* [Data section]:
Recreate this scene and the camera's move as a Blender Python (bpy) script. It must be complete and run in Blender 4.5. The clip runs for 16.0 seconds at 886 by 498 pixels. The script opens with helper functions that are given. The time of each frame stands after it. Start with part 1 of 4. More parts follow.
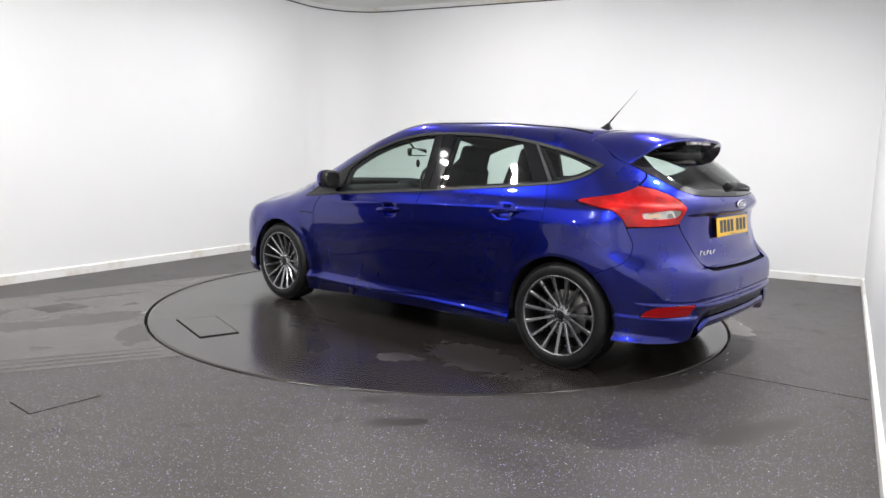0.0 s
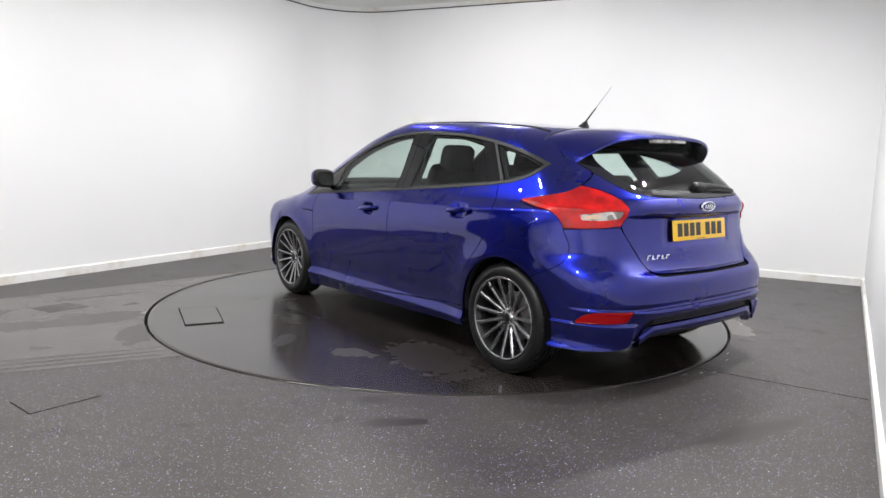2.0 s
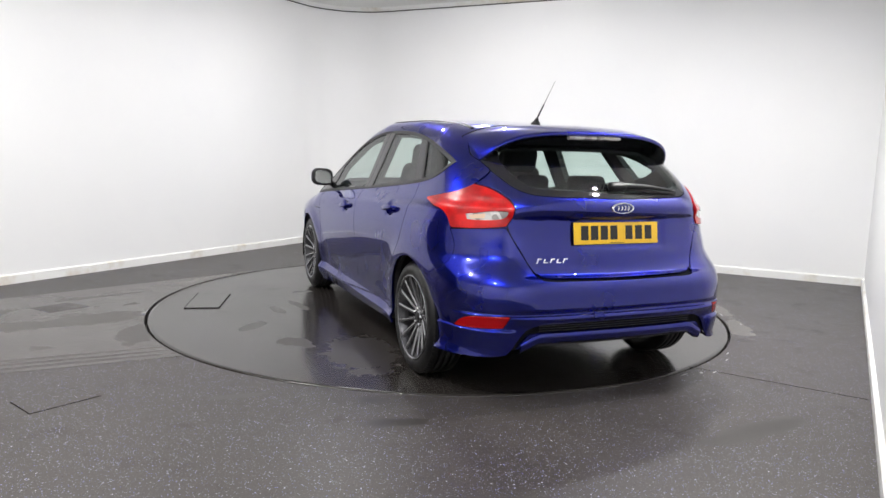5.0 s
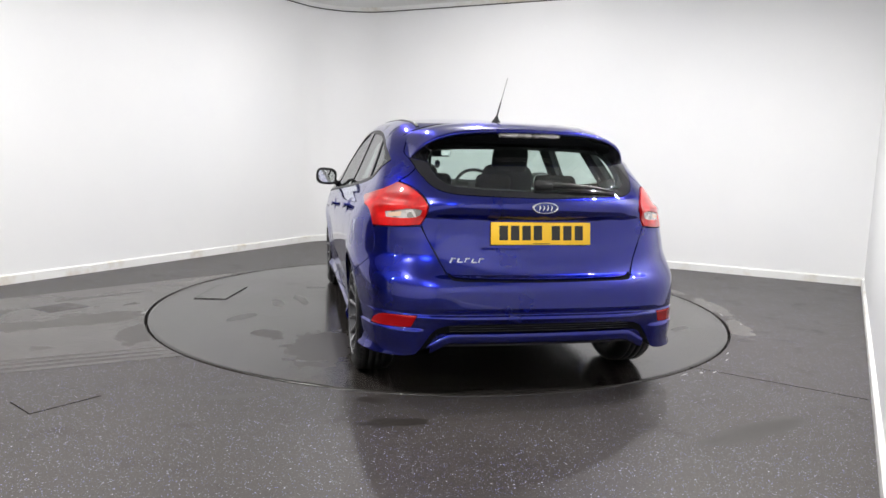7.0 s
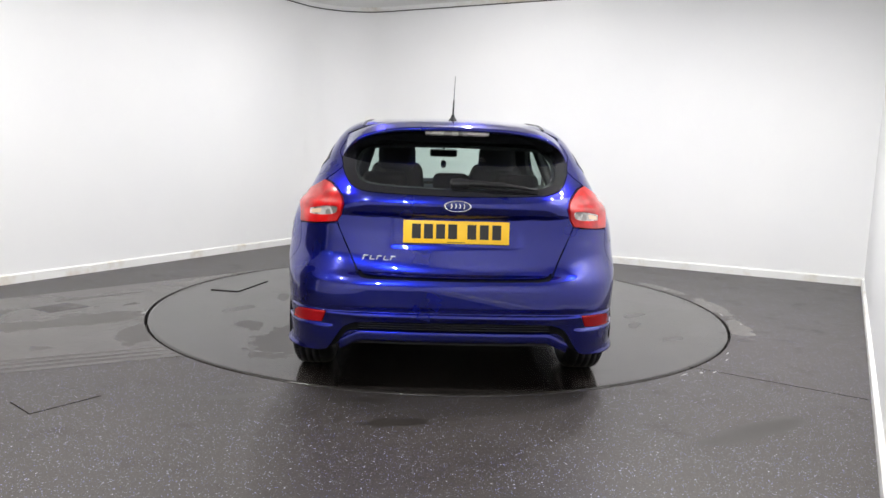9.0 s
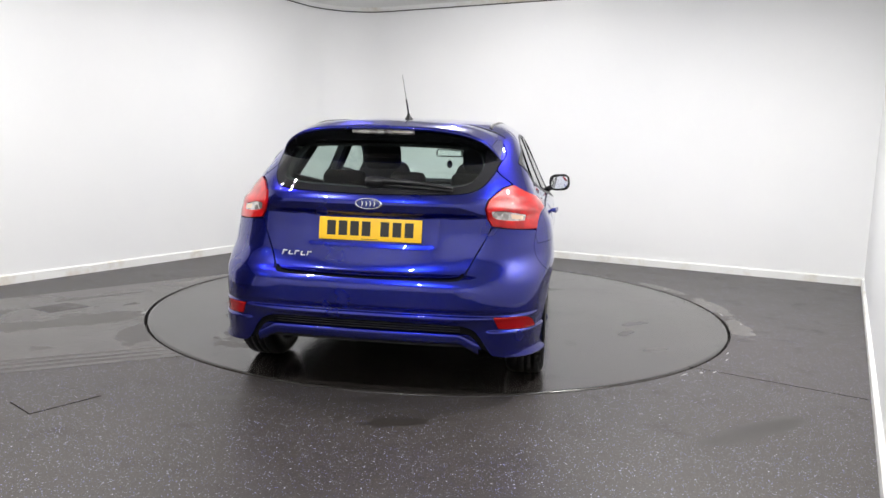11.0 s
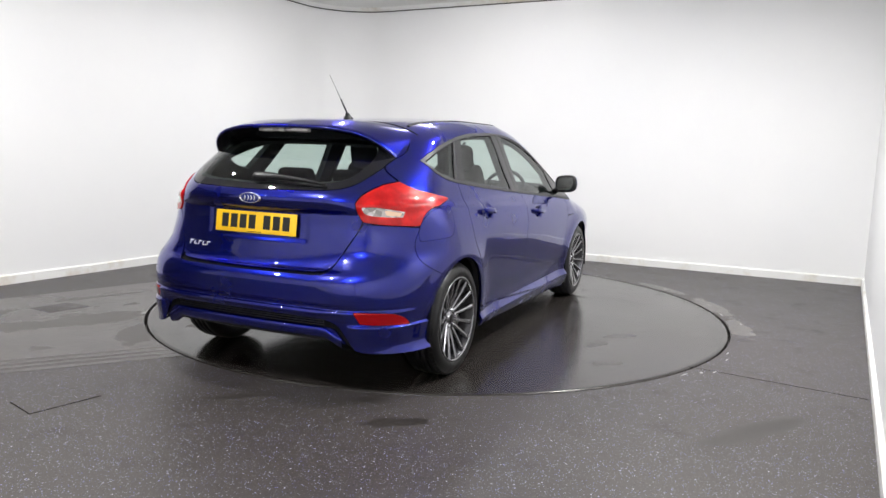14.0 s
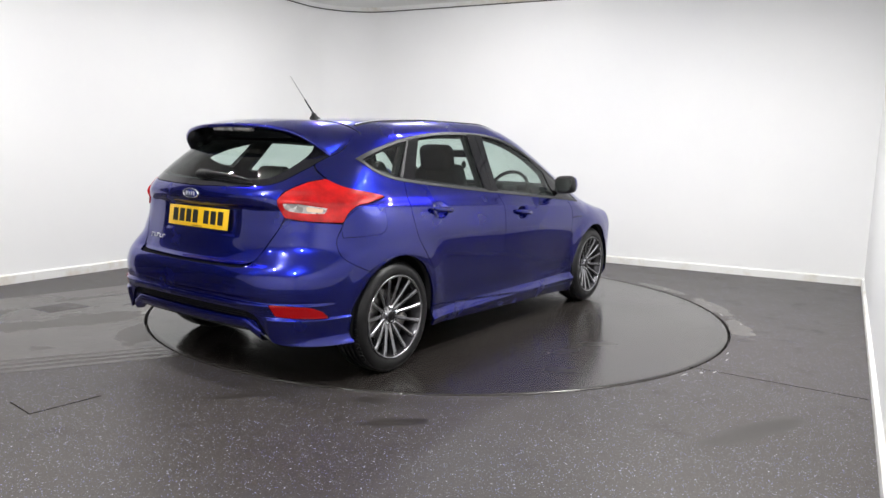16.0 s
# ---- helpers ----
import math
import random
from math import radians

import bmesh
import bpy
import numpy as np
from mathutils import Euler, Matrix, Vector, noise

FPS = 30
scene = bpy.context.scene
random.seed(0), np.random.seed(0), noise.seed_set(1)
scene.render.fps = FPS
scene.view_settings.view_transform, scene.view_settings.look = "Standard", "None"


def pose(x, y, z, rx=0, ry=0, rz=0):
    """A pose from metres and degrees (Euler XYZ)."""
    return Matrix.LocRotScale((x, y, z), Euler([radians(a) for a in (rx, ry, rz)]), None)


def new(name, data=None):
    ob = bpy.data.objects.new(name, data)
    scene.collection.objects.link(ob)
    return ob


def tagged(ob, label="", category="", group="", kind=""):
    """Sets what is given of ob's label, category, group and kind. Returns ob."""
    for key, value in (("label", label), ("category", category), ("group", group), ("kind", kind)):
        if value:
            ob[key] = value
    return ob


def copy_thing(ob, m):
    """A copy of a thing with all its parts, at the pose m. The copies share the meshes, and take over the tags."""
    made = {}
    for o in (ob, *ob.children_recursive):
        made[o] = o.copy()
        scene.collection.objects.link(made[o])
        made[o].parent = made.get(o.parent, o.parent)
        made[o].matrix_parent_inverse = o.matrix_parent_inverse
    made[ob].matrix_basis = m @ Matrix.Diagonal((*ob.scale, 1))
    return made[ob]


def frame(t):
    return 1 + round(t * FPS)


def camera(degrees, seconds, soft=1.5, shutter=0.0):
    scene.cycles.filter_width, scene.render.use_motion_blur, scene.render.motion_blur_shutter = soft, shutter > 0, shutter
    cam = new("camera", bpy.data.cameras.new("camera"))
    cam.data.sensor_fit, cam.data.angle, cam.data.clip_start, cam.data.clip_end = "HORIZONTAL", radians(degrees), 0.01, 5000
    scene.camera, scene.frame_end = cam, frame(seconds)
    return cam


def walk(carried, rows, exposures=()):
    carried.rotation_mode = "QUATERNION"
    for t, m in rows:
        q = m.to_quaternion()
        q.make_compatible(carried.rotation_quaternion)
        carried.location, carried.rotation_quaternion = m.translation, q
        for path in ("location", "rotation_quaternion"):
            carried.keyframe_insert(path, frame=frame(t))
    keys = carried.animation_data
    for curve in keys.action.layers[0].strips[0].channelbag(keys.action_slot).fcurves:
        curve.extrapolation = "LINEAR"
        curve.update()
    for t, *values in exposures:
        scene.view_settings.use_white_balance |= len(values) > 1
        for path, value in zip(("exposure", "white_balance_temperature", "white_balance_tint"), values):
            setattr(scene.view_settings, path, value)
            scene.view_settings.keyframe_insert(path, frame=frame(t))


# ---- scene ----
cam = camera(64.1, 16.0)
EYE = pose(0, -5.7504, 1.2438, 82.1829, -1.6061, -0.0054)
walk(cam, [(0, EYE), (16, EYE)], exposures=[(0, 0.0), (16, 0.0)])

# ---- light: small round ceiling lights, two added fill lamps, no daylight ----
world = bpy.data.worlds.new("world")
scene.world = world
world.use_nodes = True
world.node_tree.nodes["Background"].inputs["Color"].default_value = (0.8, 0.85, 0.9, 1)
world.node_tree.nodes["Background"].inputs["Strength"].default_value = 0.02

# the room, along its own two axes: a along the long walls, b along the short ones
CORNER = Vector((-1.454, 4.236, 0))
AX_A = Vector((-0.502, -0.865, 0))
AX_B = Vector((0.897, -0.442, 0)).normalized()
LEN_A, LEN_B, HIGH = 9.4, 6.46, 3.10


def room(a, b, z=0.0):
    return CORNER + AX_A * a + AX_B * b + Vector((0, 0, z))


# ceiling lights: x, y, watts; two pairs flank the turntable, the rest light the far end and the space behind the camera
LAMP_SPOTS = [(-2.15, -1.50, 38), (-2.85, -0.85, 18), (1.95, -1.85, 54), (2.42, -1.25, 34), (-1.00, 1.23, 42), (1.78, -0.14, 52), (-3.56, -3.18, 32), (-0.78, -4.55, 82)]
# two fill lamps, added to brighten the ceiling and upper walls
FILL_SPOTS = [(0.30, 1.25, 46), (-1.92, -3.32, 46)]
for x, y, watts in LAMP_SPOTS:
    lamp = bpy.data.lights.new("downlight_lamp", "AREA")
    lamp.shape, lamp.size, lamp.energy, lamp.color = "DISK", 0.085, watts, (1.0, 0.990, 0.984)
    new("downlight_lamp", lamp).matrix_world = Matrix.Translation((x, y, HIGH - 0.06))
for x, y, watts in FILL_SPOTS:
    bulb = bpy.data.lights.new("fill_lamp", "POINT")
    bulb.shadow_soft_size, bulb.energy, bulb.color = 0.05, watts, (1.0, 0.990, 0.984)
    new("fill_lamp", bulb).matrix_world = Matrix.Translation((x, y, HIGH - 0.16))


# ---- materials ----
def material(name, color=(0.5, 0.5, 0.5), rough=0.5, metal=0.0, **more):
    m = bpy.data.materials.new(name)
    m.use_nodes = True
    b = m.node_tree.nodes["Principled BSDF"]
    b.inputs["Base Color"].default_value = (*color, 1)
    b.inputs["Roughness"].default_value = rough
    b.inputs["Metallic"].default_value = metal
    for k, v in more.items():
        b.inputs[k.replace("_", " ")].default_value = v
    return m


def node(m, kind, **values):
    n = m.node_tree.nodes.new(kind)
    for k, v in values.items():
        n.inputs[k.replace("_", " ")].default_value = v
    return n


def link(m, a, b):
    m.node_tree.links.new(a, b)


def ramp(m, source, *stops):
    r = node(m, "ShaderNodeValToRGB")
    e = r.color_ramp.elements
    while len(e) < len(stops):
        e.new(0.5)
    for el, (p, c) in zip(e, stops):
        el.position, el.color = p, (c, c, c, 1) if isinstance(c, (int, float)) else (*c, 1)
    link(m, source, r.inputs["Fac"])
    return r.outputs["Color"]


def mix(m, fac, a, b, kind="MIX"):
    n = node(m, "ShaderNodeMix")
    n.data_type, n.blend_type = "RGBA", kind
    for sock, v in ((n.inputs[0], fac), (n.inputs[6], a), (n.inputs[7], b)):
        if isinstance(v, (int, float)):
            sock.default_value = v
        elif isinstance(v, tuple):
            sock.default_value = (*v, 1)
        else:
            link(m, v, sock)
    return n.outputs[2]


def shader(m):
    return m.node_tree.nodes["Principled BSDF"]


def coords(m):
    return node(m, "ShaderNodeTexCoord").outputs["Object"]


def noise_tex(m, at, scale, detail=4.0, rough=0.55):
    n = node(m, "ShaderNodeTexNoise", Scale=scale, Detail=detail, Roughness=rough)
    link(m, at, n.inputs["Vector"])
    return n.outputs["Fac"]


def bump(m, height, strength, distance=0.002):
    b = node(m, "ShaderNodeBump", Strength=strength, Distance=distance)
    link(m, height, b.inputs["Height"])
    link(m, b.outputs["Normal"], shader(m).inputs["Normal"])


def paint_material():
    """Deep blue metallic under a clear coat, with fine flakes and faint dust."""
    m = material("blue_metallic_paint", (0.018, 0.016, 0.32), 0.30, 0.92, Coat_Weight=1.0, Coat_Roughness=0.0, Coat_IOR=1.58, Specular_Tint=(0.10, 0.14, 0.62, 1))
    at = coords(m)
    flake = node(m, "ShaderNodeTexVoronoi", Scale=700.0)
    link(m, at, flake.inputs["Vector"])
    c = mix(m, ramp(m, flake.outputs["Color"], (0.2, 0.0), (0.9, 1.0)), (0.0012, 0.0042, 0.140), (0.0034, 0.0108, 0.260))
    link(m, c, shader(m).inputs["Base Color"])
    link(m, ramp(m, noise_tex(m, at, 3.0), (0.3, 0.25), (0.7, 0.28)), shader(m).inputs["Roughness"])
    link(m, ramp(m, noise_tex(m, at, 6.0, 6), (0.4, 0.014), (0.75, 0.030)), shader(m).inputs["Coat Roughness"])
    return m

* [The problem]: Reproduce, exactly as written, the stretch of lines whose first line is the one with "radians(degrees), 0.01, 5000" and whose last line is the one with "scene.view_settings.keyframe_insert(path, frame=frame(t))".

* [Expected answer]:
    cam.data.sensor_fit, cam.data.angle, cam.data.clip_start, cam.data.clip_end = "HORIZONTAL", radians(degrees), 0.01, 5000
    scene.camera, scene.frame_end = cam, frame(seconds)
    return cam


def walk(carried, rows, exposures=()):
    carried.rotation_mode = "QUATERNION"
    for t, m in rows:
        q = m.to_quaternion()
        q.make_compatible(carried.rotation_quaternion)
        carried.location, carried.rotation_quaternion = m.translation, q
        for path in ("location", "rotation_quaternion"):
            carried.keyframe_insert(path, frame=frame(t))
    keys = carried.animation_data
    for curve in keys.action.layers[0].strips[0].channelbag(keys.action_slot).fcurves:
        curve.extrapolation = "LINEAR"
        curve.update()
    for t, *values in exposures:
        scene.view_settings.use_white_balance |= len(values) > 1
        for path, value in zip(("exposure", "white_balance_temperature", "white_balance_tint"), values):
            setattr(scene.view_settings, path, value)
            scene.view_settings.keyframe_insert(path, frame=frame(t))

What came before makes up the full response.